We first experience this in the womb of our mothers, our home for nine months. There we have our first taste of being cared for, of being totally dependent on someone. When we are born into the world, our family becomes our home. In the family, we experience what it means to belong, to be loved, to be accepted for who we are. As we grow older, our home expands to include the different groups we belong to. We find home among our friends, among our peers, among people who welcome us into their lives.

Despite these many experiences of home, however, we seem to remain unsettled. We continue to long for a deeper experience of home. Try to examine your life and ask yourself, “Is this true? Is there something in me still hungering for home?”

In today’s Gospel, Jesus tells us, “In my Father’s house, there are many dwelling places. If there were not, would I have told you that I am going to prepare a place for you?” He seems to be reminding us that, ultimately, God is our home. We belong to Him and we will only be truly home when we are with Him, when we are in Him. St. Augustine puts it beautifully when he writes, “You have made us for Yourself, O Lord, and our hearts are restless until they rest in You.”
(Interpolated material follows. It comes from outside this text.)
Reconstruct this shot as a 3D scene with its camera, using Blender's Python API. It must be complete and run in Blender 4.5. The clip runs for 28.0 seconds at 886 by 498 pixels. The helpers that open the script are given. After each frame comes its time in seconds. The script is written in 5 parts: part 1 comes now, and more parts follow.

The problem is that for many of us, this journey home to God is one marked by pitstops and detours. It is seldom a straight path. More often than not, it is a long and winding road. Our sinful pursuits fool us into believing that we can find home somewhere else. Because of this, we lose our way and we become confused. We end up not knowing where to go. This confusion is articulated by Thomas when he tells Jesus, “Lord, we do not know the way.”

Do you share in the helplessness of Thomas? Do you also feel that you need guidance from the Lord? If you do, then listen to Jesus’ response: “I am the way, and the truth, and the life. No one comes to the Father except through me.”

If you feel lost, not knowing which path to take, overwhelmed by the many voices of the world calling you to different directions, then find comfort in Jesus who is the Way. Walk in His path. He is the Way who leads you home to the Father.

If you feel confused, unsure about what to believe in, especially in our world where false news and so-called alternative facts are being strategically peddled, then find assurance in Jesus who is the Truth. Believe in Him. He is the Truth who reveals who the Father is.

If you feel tired and weary, drained by the culture of death that pervades many parts of our world today, then find strength in Jesus who is the Life. Be nourished by His presence. He is the Life who allows you to live in the Father.

Jesus, the Way, the Truth, and the Life has promised to bring us home. As he assures us in today’s Gospel, “I will come back again and take you to myself, so that where I am you also may be.” The question, however, is, “Do we want to go home?” Jesus can only bring us home if we allow Him to do so. He invites us, but He does not force us. In the end, we have to make a decision. I invite you, then, to listen to your heart and ask yourself, “What is my decision? Where do I really want to go?”